Jill Eisenstadt (born June 15, 1963) is an American novelist, screenwriter, teacher and freelance journalist.
Eisenstadt was born in Queens, New York and attended Bennington College, graduating in 1985. She was considered part of the 'Literary Brat Pack' whose members included Bret Easton Ellis, Jay McInerney, and Tama Janowitz. Like her contemporaries at Bennington, she sometimes wrote in a sparse minimalist style influenced by such writers as Raymond Carver and Joan Didion.
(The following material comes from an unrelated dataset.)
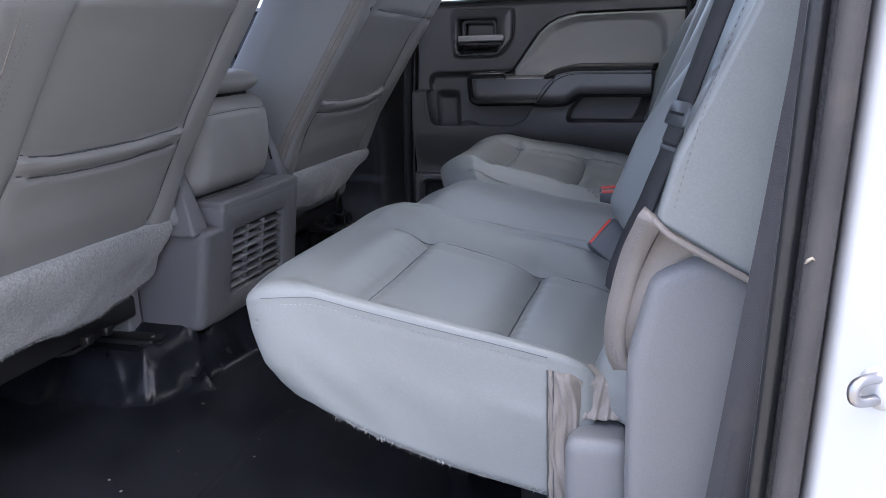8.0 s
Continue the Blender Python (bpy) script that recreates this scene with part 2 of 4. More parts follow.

Her first novel, From Rockaway, published by Knopf in 1987, was submitted as her MFA thesis while at Columbia University. The book is a coming-of-age tale about four teenagers from Rockaway Beach in Queens. The protagonist, Alex, escapes the working-class milieux with a scholarship to the fictional Camden College (a stand-in for Bennington) while her three friends work menial jobs and live in the now, spending summers lifeguarding and winters doing odd jobs. Eventually the foursome reunites at a beachside party and comes to terms with their diverging lives. From Rockaway was translated into six languages and optioned by film director Sydney Pollack.( It was re-issued by Little, Brown & Co in 2017.)
Eisenstadt followed with a second Knopf novel, Kiss Out, in 1991 and a third novel, Swell in 2017. While not a sequel, Swell is also set in Rockaway Beach and features several characters from her first novel. In addition to her longer works, Eisenstadt has contributed short stories, essays, articles, interviews, and book reviews to such publications as The New York Times, Vogue, Mademoiselle, Elle, The Boston Review, New York Magazine, BKYLN (where she was an editor), BOMB and Glamour and to the anthologies ALTARED: Essays About Modern Weddings (Anchor Books 2007), Queens Noir (Askasic Books, 2007) and The Best Sex Writing 2008. She collaborated with her sister Debra on the screenplays for the independent films Daydream Believer (2001) and The Limbo Room (2006) She has also written extensively about the frightening experience of losing her apartment in 1989 to a steam-pipe explosion that contaminated her possessions, including her manuscripts, with asbestos.